Então tá né, agora eu tenho 26 anos. O quarto de século foi deixado pra trás e eu estou mais próxima dos 30 do que dos 20. Não que isso vá fazer alguma diferença significativa. Continuo me achando uma irresponsável de 22 com surtos responsáveis de 35. Complicado? Bem, talvez.

A questão é que a gente vai crescendo e chás de panela se multiplicam na nossa vida (sem contar chás de bebê, que me assustam horrores). Teoricamente chá de panela é uma coisa fácil. A pessoa cria uma lista (preferencialmente num site. Século XXI, 2007 né gente...) e você vai lá, escolhe um item e compra. No big deal. O problema é que pra mim comprar algo de uma lista tem sempre alguma razão ulterior. Tipo, eu não escolho a esmo e compro. Tudo é uma questão do que você quer dizer com aquilo. Ou do que você não quer dizer. Por exemplo, quando uma amiga se casou foi lá e colocou uma lista num site. E eu vendo aquilo. Assadeiras, panelas, talheres, rechaud e etc. E eu pensando "hum, mas eu não quero ser associada a um rechaud" ou então "eu não quero ser lembrada por uma assadeira". Então o que fiz eu? Comprei taças de champagne. E redigi todo um texto pretensioso, pedante e piegas associando as taças a comemorações, brindes, felicidade (E o texto do cartão começou assim: dentre as possibilidades de presentes escolhi essas taças. Eu sei, você vai apelar pra piada fácil e dizer que de mim esperava mesmo algo com alguma inclinação alcoólica, mas não é isso. Pensei nas taças como um permanente brinde que faço à felicidade de vocês).

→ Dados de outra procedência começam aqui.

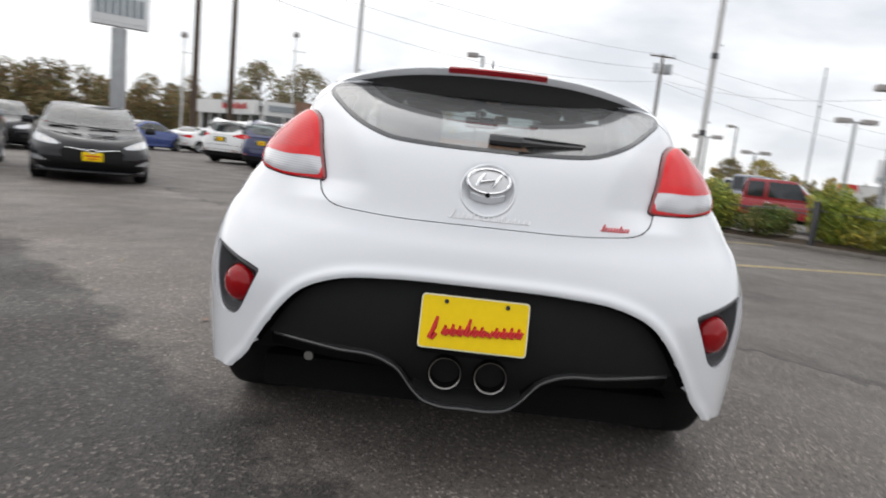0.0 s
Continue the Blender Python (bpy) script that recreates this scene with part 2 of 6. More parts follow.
def box_bm(size, at=(0, 0, 0), bevel=0.0, seg=2, bm=None, turn=None):
    """A box of that size about a centre, its edges rounded."""
    b2 = bmesh.new()
    bmesh.ops.create_cube(b2, size=1.0)
    bmesh.ops.scale(b2, vec=size, verts=b2.verts)
    if bevel:
        bmesh.ops.bevel(b2, geom=list(b2.edges), offset=bevel, segments=seg, profile=0.6, affect="EDGES")
    m = Matrix.Translation(at) @ (turn or Matrix.Identity(4))
    bmesh.ops.transform(b2, matrix=m, verts=b2.verts)
    if bm is None:
        return b2
    me = bpy.data.meshes.new("tmp")
    b2.to_mesh(me)
    b2.free()
    bm.from_mesh(me)
    bpy.data.meshes.remove(me)
    return bm


def lathe(profile, n=48, axis="x", closed=False):
    """Verts and faces of a profile of (radius, along) turned round an axis."""
    verts, faces, k = [], [], len(profile)
    for i in range(n):
        a = 2 * math.pi * i / n
        for r, h in profile:
            c, s = r * math.cos(a), r * math.sin(a)
            verts.append({"x": (h, c, s), "y": (c, h, s), "z": (c, s, h)}[axis])
    for i in range(n):
        j = (i + 1) % n
        for q in range(k if closed else k - 1):
            q2 = (q + 1) % k
            faces.append((i * k + q, j * k + q, j * k + q2, i * k + q2))
    return verts, faces


def tube(points, radius, n=8, cap=True):
    """Verts and faces of a round bar along points; radius a number or one per point."""
    pts = [Vector(p) for p in points]
    rad = radius if isinstance(radius, (list, tuple)) else [radius] * len(pts)
    verts, faces = [], []
    up = Vector((0, 0, 1))
    for i, p in enumerate(pts):
        d = (pts[min(i + 1, len(pts) - 1)] - pts[max(i - 1, 0)]).normalized()
        a = d.cross(up if abs(d.dot(up)) < 0.95 else Vector((1, 0, 0))).normalized()
        b = d.cross(a)
        for k in range(n):
            t = 2 * math.pi * k / n
            verts.append(p + (a * math.cos(t) + b * math.sin(t)) * rad[i])
    for i in range(len(pts) - 1):
        for k in range(n):
            faces.append((i * n + k, i * n + (k + 1) % n, (i + 1) * n + (k + 1) % n, (i + 1) * n + k))
    if cap:
        faces.append(tuple(range(n - 1, -1, -1)))
        faces.append(tuple(range((len(pts) - 1) * n, len(pts) * n)))
    return verts, faces


def joined(*pieces):
    verts, faces = [], []
    for v, f in pieces:
        o = len(verts)
        verts += list(v)
        faces += [tuple(i + o for i in q) for q in f]
    return verts, faces


# ---- the ground ----
def ground_sheet():
    bm = bmesh.new()
    steps = [-2500, -600, -150, -40, -12, 0, 12, 40, 150, 600, 2500]
    grid = [[bm.verts.new((x, y, 0)) for y in steps] for x in steps]
    for i in range(len(steps) - 1):
        for j in range(len(steps) - 1):
            bm.faces.new((grid[i][j], grid[i + 1][j], grid[i + 1][j + 1], grid[i][j + 1]))
    g = part("ground", bm, ASPHALT, smooth=False)
    tagged(g, "worn dark grey asphalt of a car dealer's lot with pale chips", "ground", kind="structure")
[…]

E a questão era bem essa. Se vão lembrar quem deu o que, prefiro ser lembrada por taças do que por assadeiras, rechauds ou panelas. É que esse é o lado real das coisas. A rotina. E eu ainda prefiro ficar com a parte mais divertida da coisa.

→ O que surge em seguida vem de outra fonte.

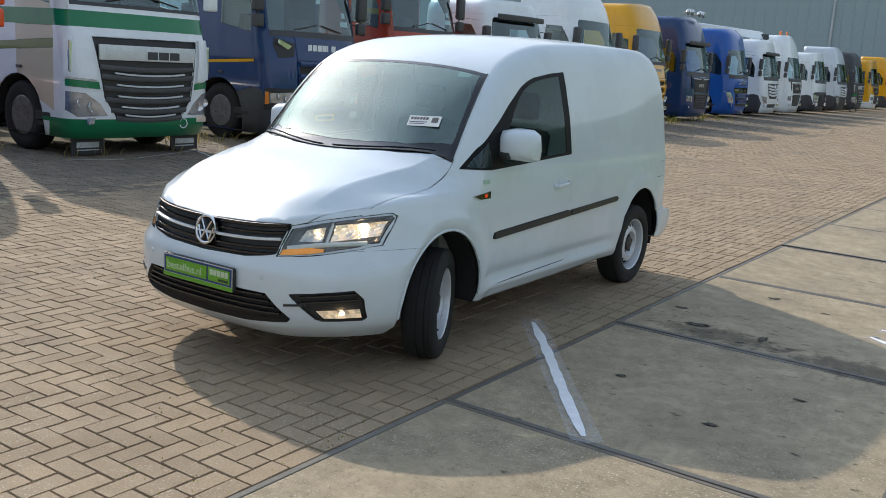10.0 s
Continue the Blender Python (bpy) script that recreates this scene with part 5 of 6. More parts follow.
    # moulded panels: name, outline, material, how far proud, mirrored
    trim = {
        "man": [("corner_panel", [(0.66, 1.06), (1.16, 1.10), (1.16, 0.40), (0.66, 0.40)], bump, 0.014, True), ("air_slot", [(0.90, zs - 0.14), (0.97, zs - 0.14), (0.92, zs - 0.50), (0.84, zs - 0.58)], BLACK_PLASTIC, -0.02, True), ("lower_grille", [(-0.72, zs - 0.78), (0.72, zs - 0.78), (0.56, 0.46), (-0.56, 0.46)], BLACK_PLASTIC, -0.03, False)],
        "mb": [("lamp_housing", [(0.64, 0.58), (1.08, 0.56), (1.17, 0.98), (0.80, 0.92)], bump, 0.02, True), ("lower_intake", [(-0.62, 0.56), (0.62, 0.56), (0.56, 0.40), (-0.56, 0.40)], BLACK_PLASTIC, -0.03, False)],
        "scania": [("eye_panel", [(0.64, zs - 0.22), (1.06, zs - 0.12), (1.10, zs - 0.26), (1.02, zs - 0.48), (0.70, zs - 0.44)], BLACK_PLASTIC, 0.006, True), ("lamp_surround", [(0.66, 0.60), (1.21, 0.60), (1.21, 0.98), (0.66, 0.98)], BLACK_PLASTIC, 0.008, True), ("crest_panel", [(-0.64, zs - 0.10), (0.64, zs - 0.10), (0.62, zs - 0.50), (-0.62, zs - 0.50)], body, 0.018, False)],
        "volvo": [("name_panel", [(-0.90, 1.24), (0.90, 1.24), (0.86, 1.04), (-0.86, 1.04)], BLACK_GLOSS, 0.004, False)],
        "scania_p": [("eye_panel", [(0.66, 1.46), (1.06, 1.54), (1.08, 1.32), (0.82, 1.20), (0.68, 1.24)], BLACK_PLASTIC, 0.006, True), ("lower_grille", [(-0.58, 0.84), (0.58, 0.84), (0.54, 0.36), (-0.54, 0.36)], BLACK_GLOSS, -0.03, False)],
        "daf": [("side_fairing", [(0.94, 1.70), (1.21, 1.72), (1.22, 1.12), (0.86, 1.08)], body, 0.04, True), ("corner_band", [(0.84, 1.06), (1.22, 1.09), (1.22, 0.99), (0.82, 0.96)], T_GREEN, 0.012, True)],
        "renault": [("mask", [(-1.06, 1.14), (1.06, 1.14), (1.17, 1.08), (1.14, 0.66), (0.80, 0.46), (-0.80, 0.46), (-1.14, 0.66), (-1.17, 1.08)], T_DARK, 0.02, False)],
    }[style]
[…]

Aí uma outra amiga vai casar e resolveu ser do contra e não fazer lista. Pra quê facilitar né? Pois é. E já que ela não fez lista pergunto diretamente o que ela quer e ela me diz que eu posso comprar um jogo de cama pra ela. Ok, tranqüilo, um jogo de cama coming right up. Mas aí eu páro, penso, e começo a surtar. Porque, veja você, de repente eu estarei associada à cama. E aí tem todo o horror e péssimas imagens mentais de que podem trepar no jogo de cama que eu der. E, sério, eu não preciso me sentir parte da vida sexual dos meus amigos. Eu não quero associação alguma com a vida sexual deles.

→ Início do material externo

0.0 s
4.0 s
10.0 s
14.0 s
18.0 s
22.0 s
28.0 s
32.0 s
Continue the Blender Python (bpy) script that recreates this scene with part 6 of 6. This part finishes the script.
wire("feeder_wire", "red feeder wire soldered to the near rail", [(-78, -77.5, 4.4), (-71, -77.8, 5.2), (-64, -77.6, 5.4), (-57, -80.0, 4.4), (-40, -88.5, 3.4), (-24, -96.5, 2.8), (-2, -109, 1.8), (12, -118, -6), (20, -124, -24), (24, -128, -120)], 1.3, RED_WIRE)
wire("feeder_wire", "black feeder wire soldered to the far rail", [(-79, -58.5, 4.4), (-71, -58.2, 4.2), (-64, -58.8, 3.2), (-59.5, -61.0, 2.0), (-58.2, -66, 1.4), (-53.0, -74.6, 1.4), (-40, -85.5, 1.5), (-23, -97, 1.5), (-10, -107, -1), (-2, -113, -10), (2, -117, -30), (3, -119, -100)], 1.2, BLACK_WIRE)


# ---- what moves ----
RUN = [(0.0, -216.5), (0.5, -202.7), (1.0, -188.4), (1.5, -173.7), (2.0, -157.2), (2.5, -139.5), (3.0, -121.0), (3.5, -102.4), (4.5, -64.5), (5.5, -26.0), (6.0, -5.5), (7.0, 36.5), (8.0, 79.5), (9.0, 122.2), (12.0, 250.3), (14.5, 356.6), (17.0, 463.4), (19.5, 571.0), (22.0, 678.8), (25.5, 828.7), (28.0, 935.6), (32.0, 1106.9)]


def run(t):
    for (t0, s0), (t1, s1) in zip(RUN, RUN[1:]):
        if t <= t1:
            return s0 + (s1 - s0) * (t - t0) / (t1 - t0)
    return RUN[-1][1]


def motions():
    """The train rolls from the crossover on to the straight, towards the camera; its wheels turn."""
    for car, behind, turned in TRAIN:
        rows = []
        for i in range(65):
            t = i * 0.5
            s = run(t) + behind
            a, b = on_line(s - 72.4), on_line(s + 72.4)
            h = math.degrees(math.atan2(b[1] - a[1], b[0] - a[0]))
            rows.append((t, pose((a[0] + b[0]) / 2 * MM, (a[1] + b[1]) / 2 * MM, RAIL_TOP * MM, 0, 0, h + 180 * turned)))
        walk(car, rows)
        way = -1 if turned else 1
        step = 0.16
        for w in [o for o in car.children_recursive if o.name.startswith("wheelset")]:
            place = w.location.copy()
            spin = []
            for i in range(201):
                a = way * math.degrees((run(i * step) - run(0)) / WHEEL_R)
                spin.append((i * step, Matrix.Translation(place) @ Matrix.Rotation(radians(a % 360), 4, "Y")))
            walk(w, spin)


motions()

Tá, isso pode (deve) ter soado paranóico. Uma coisa meio Woody Allen (e eu nem gosto dele), mas a questão é que eu tenho que comprar coisas pra dois chás de panela e sou indecisa demais pra isso por toda a questão de dar significado (ou evitar associações) a tudo. Veja bem, eu não sou de falar, eu sou uma pessoa de pequenos gestos, lógico que objetos teriam uma espécie de "função social" (pra me ater a termos jurídicos). Mas até sexta-feira tudo estará resolvido. Até porque nos dois casos o tempo urge. Daqui a pouco já tem até open house pós-casamento. Enfim, lá vou eu de novo pensar no que comprar e abstrair o uso libidinoso do jogo de cama.